The FCC has issued a 114-page "Report and Order" revising many Part 95 (Personal Radio Service) sub-services. The most significant changes, however, pertain to FRS/GMRS.

3 months from whenever the changes are officially released, these changes (and others) will take effect:
  • FRS users may use all 22 FRS/GMRS channels at up to 2 Watts*
  • "Real" GMRS users can also use all 22 of the same channels (no more FRS-only freqs), as well as continuing to use the existing 8 repeater channels.*
  • No combo radios may be sold.

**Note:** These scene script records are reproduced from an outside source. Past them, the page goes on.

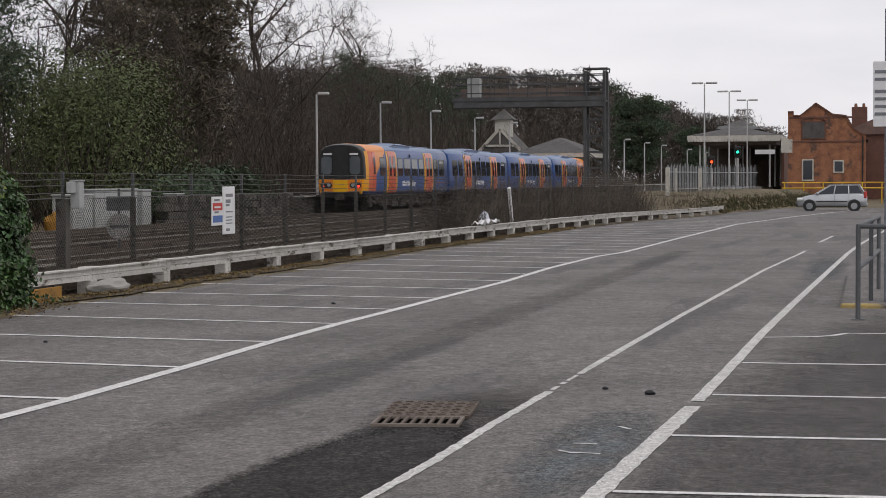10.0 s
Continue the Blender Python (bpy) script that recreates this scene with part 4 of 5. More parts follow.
def bare_tree(seed, h, spread=0.5, material=None, levels=5, name="bare_tree", label="leafless deciduous tree with fine twigs", first=0.25, kids=4):
    rng = random.Random(seed)
    t = thing(name, label, "tree", None, "trees behind the railway")
    trunk, twigs = bmesh.new(), bmesh.new()

    def grow(a, d, length, r, level):
        bm = trunk if level <= 1 else twigs
        pts = limb(bm, a, d, length, r, rng, 4 if level < 3 else 3 if level < 5 else 2, 0.1 + 0.05 * level, 6 if level < 2 else 3, -0.02 * level)
        if level >= levels:
            return
        m = (kids + 5) if level == 0 else kids
        for k in range(m):
            f = (first if level == 0 else 0.2) + (1 - (first if level == 0 else 0.2)) * (k + rng.random()) / m
            i = min(int(f * (len(pts) - 1)), len(pts) - 2)
            p = pts[i].lerp(pts[i + 1], f * (len(pts) - 1) - i)
            dd = (pts[i + 1] - pts[i]).normalized()
            a2 = rng.uniform(0, math.tau)
            side = dd.orthogonal()
            side.rotate(Matrix.Rotation(a2, 3, dd))
            nd = (dd * (1 - spread) + side * (0.55 + 0.4 * spread) + Vector((0, 0, 0.25))).normalized()
            grow(p, nd, length * rng.uniform(0.42, 0.62) * (1.0 if level else 0.85 * (1.25 - 0.6 * f)), max(r * 0.45, 0.011), level + 1)
    grow((0, 0, -0.4), (0, 0, 1), h * 0.92, 0.014 * h, 0)
    part("trunk", trunk, BARK if material is None else material, t)
    tagged(part("twig_mass", twigs, material or TWIG, t), kind="stuff")
    return t


def shrub(seed, w, d, h, material, n, leaf, name, label, category="shrub", stems=None):
    """A rounded, uneven bush of leaf clumps on a few stems."""
    rng, g = random.Random(seed), np.random.default_rng(seed)
    t = thing(name, label, category, None)
    bm = bmesh.new()
    pts = []
    for k in range(max(6, n // 160)):
        a, e = g.uniform(0, math.tau), g.uniform(0.05, 1.0)
        c = np.array([math.cos(a) * w / 2 * math.sqrt(1 - e * e * 0.8) * g.uniform(0.4, 1), math.sin(a) * d / 2 * g.uniform(0.3, 1), h * e * 0.92])
        limb(bm, (c[0] * 0.2, c[1] * 0.2, -0.3), c + [0, 0, 0.3], np.linalg.norm(c), 0.05, rng, 3, 0.1, 4)
        pts.append(c + g.normal(0, 1, (160, 3)) * np.array([0.1 * w, 0.12 * d, 0.09 * h]))
    pts = np.concatenate(pts)
    pts = pts[pts[:, 2] > 0.02]
    nr = pts - [0, 0, h * 0.3]
    nr = nr / (np.linalg.norm(nr, axis=1, keepdims=True) + 1e-6) + [0, 0, 0.4]
    part("stem_mass", bm, stems or TWIG, t)
    v, f = leaf_cloud(pts, nr, leaf, seed, simple=True, slim=0.3)
    tagged(quick("foliage", v.tolist(), f.tolist(), material, t), kind="stuff")
    return t


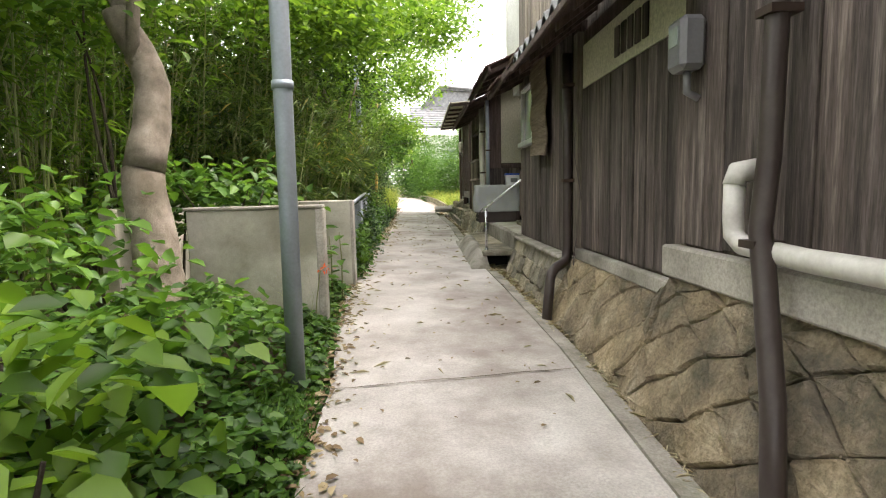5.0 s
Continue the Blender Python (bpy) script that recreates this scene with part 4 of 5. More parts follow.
M_door = timber("grey_gate_boards", (0.48, 0.455, 0.42), (0.64, 0.615, 0.575), (0.75, 0.725, 0.69), "z", 0.8, 0.15)
for k, (a, b, x) in enumerate(((24.56, 25.48, 5.06), (25.44, 26.35, 5.09))):
    dr = thing("sliding_gate_door", "grey weathered timber sliding gate door with dark battens", "door", group="gate doors")
    part("panel", boxes((x + 0.012, x + 0.03, a, b, 1.24, 2.96)), M_door, dr)
    part("frame", boxes((x - 0.02, x + 0.011, a, a + 0.07, 1.24, 2.96), (x - 0.02, x + 0.011, b - 0.07, b, 1.24, 2.96), bevel=0.004), M_beam, dr)
    part("bottom_rail", boxes((x - 0.02, x + 0.011, a + 0.07, b - 0.07, 1.24, 1.4), bevel=0.004), M_door, dr)
    part("middle_rail", boxes((x - 0.02, x + 0.011, a + 0.07, b - 0.07, 2.02, 2.1), bevel=0.004), M_beam, dr)
    part("top_rail", boxes((x - 0.02, x + 0.011, a + 0.07, b - 0.07, 2.86, 2.96), bevel=0.004), M_beam, dr)
    for j in range(5):
        yy = a + 0.14 + j * 0.145
        for za, zb in ((1.4, 2.02), (2.1, 2.86)):
            part("batten", boxes((x - 0.018, x + 0.011, yy, yy + 0.035, za, zb), bevel=0.003), M_brown, dr)
    part("latch", boxes((x - 0.035, x - 0.021, (a + 0.03 if k else b - 0.05), (a + 0.05 if k else b - 0.03), 2.03, 2.14)), M_iron, dr)
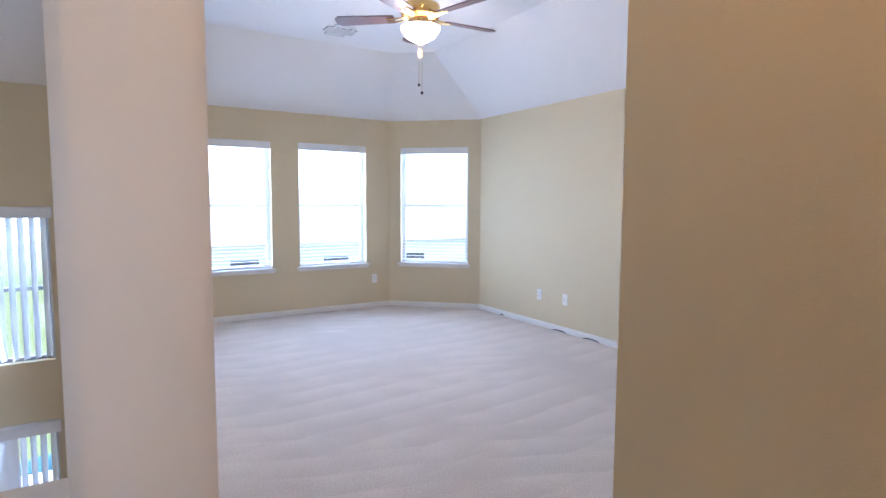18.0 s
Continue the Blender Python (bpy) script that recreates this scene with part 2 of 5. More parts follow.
WINE = material("wine red woven upholstery", (0.112, 0.006, 0.0085), 0.85, second=(0.075, 0.004, 0.0058), scale=5, fine=0.4, fine_scale=350,
                bump=0.35, bump_scale=420)
WINE.node_tree.nodes["Principled BSDF"].inputs["Specular IOR Level"].default_value = 0.2
BAMBOO = material("bamboo floor plank", (0.54, 0.245, 0.066), 0.30, second=(0.42, 0.175, 0.041), scale=3, stretch=(0.8, 10, 10), fine=0.5,
                  fine_scale=45, per_object=0.3)
BAMBOO.node_tree.nodes["Principled BSDF"].inputs["Specular IOR Level"].default_value = 0.4
TILE = material("pale ceramic floor tile", (0.66, 0.60, 0.55), 0.3, second=(0.58, 0.52, 0.47), scale=5, fine=0.2, fine_scale=30, per_object=0.05)
GROUT = material("grey grout", (0.36, 0.32, 0.29), 0.9)
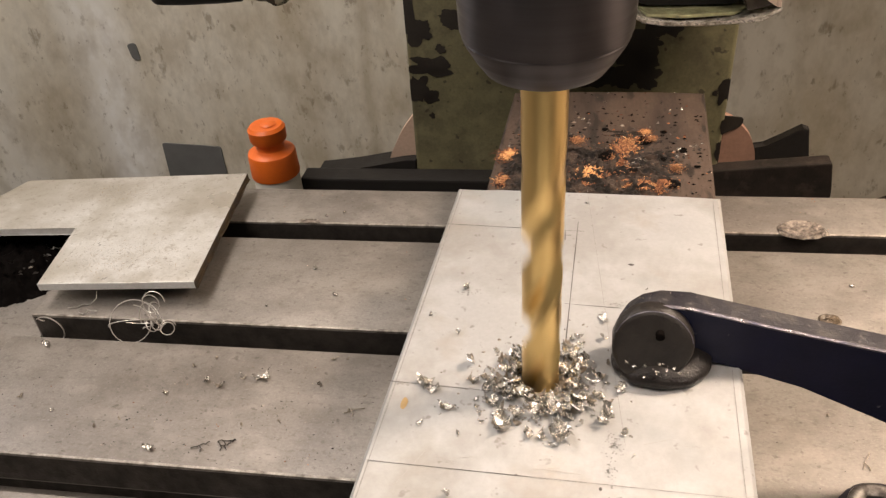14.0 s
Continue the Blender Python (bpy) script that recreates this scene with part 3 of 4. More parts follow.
def clamp():
    c = thing("hold_down_clamp", "dark blue lever clamp with worn edges holding the plate", "clamp")
    y0, y1 = 0.2290, 0.2370
    top = [(0.0170, 0.0680), (0.0178, 0.0730), (0.0203, 0.0780), (0.0240, 0.0812), (0.0290, 0.0828), (0.0370, 0.0822), (0.0600, 0.0765), (0.0930, 0.0690), (0.1060, 0.0640), (0.1160, 0.0570), (0.1260, 0.0500), (0.1400, 0.0465), (0.1550, 0.0420), (0.1750, 0.0380)]
    low = [(0.1750, 0.0050), (0.1200, 0.0050), (0.1165, 0.0110), (0.1125, 0.0255), (0.1095, 0.0315), (0.1050, 0.0360), (0.0985, 0.0395), (0.0700, 0.0535), (0.0450, 0.0625), (0.0400, 0.0590), (0.0250, 0.0590), (0.0190, 0.0625)]
    top = [(0.0330 + (x - 0.0330) * 1.0306, 0.2516 + (z - 0.2550) * 1.0306) for x, z in top]
    low = [(0.0330 + (x - 0.0330) * 1.0306, 0.2530 + (z - 0.2550) * 1.0306) for x, z in low]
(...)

Today's combo radios are more restrictive than tomorrow's FRS-only radios will be, with the exception that you might find a rare combo unit that can output 5 Watts.

* Actually, the 7 467 MHz interstitial channels that were previously FRS-only are still limited to 0.5 Watts

The only truly new capability this opens up is 4x the power for unlicensed operation.  The additional channels for FRS users will be nice to them, esp. in urban areas where the spectrum is more crowded, but in rural areas the power increase is definitely the important thing, both to increase range when talking to other FRS users, and to better balance the power when talking to a GMRS base station.*

* I do not believe that the rules have ever contained any prohibition of FRS/GMRS inter-service operation, though I could have missed something.  It does not make a lot of sense to me to prohibit such use on shared frequencies.

This makes FRS a slightly more attractive option for neighborhood EmComm.  With the addition of a licensed GMRS base station operated by the neighborhood communications coordinator, its utility is greatly increased; even with the rugged terrain around my house, I can talk to hand-held users a mile away reliably.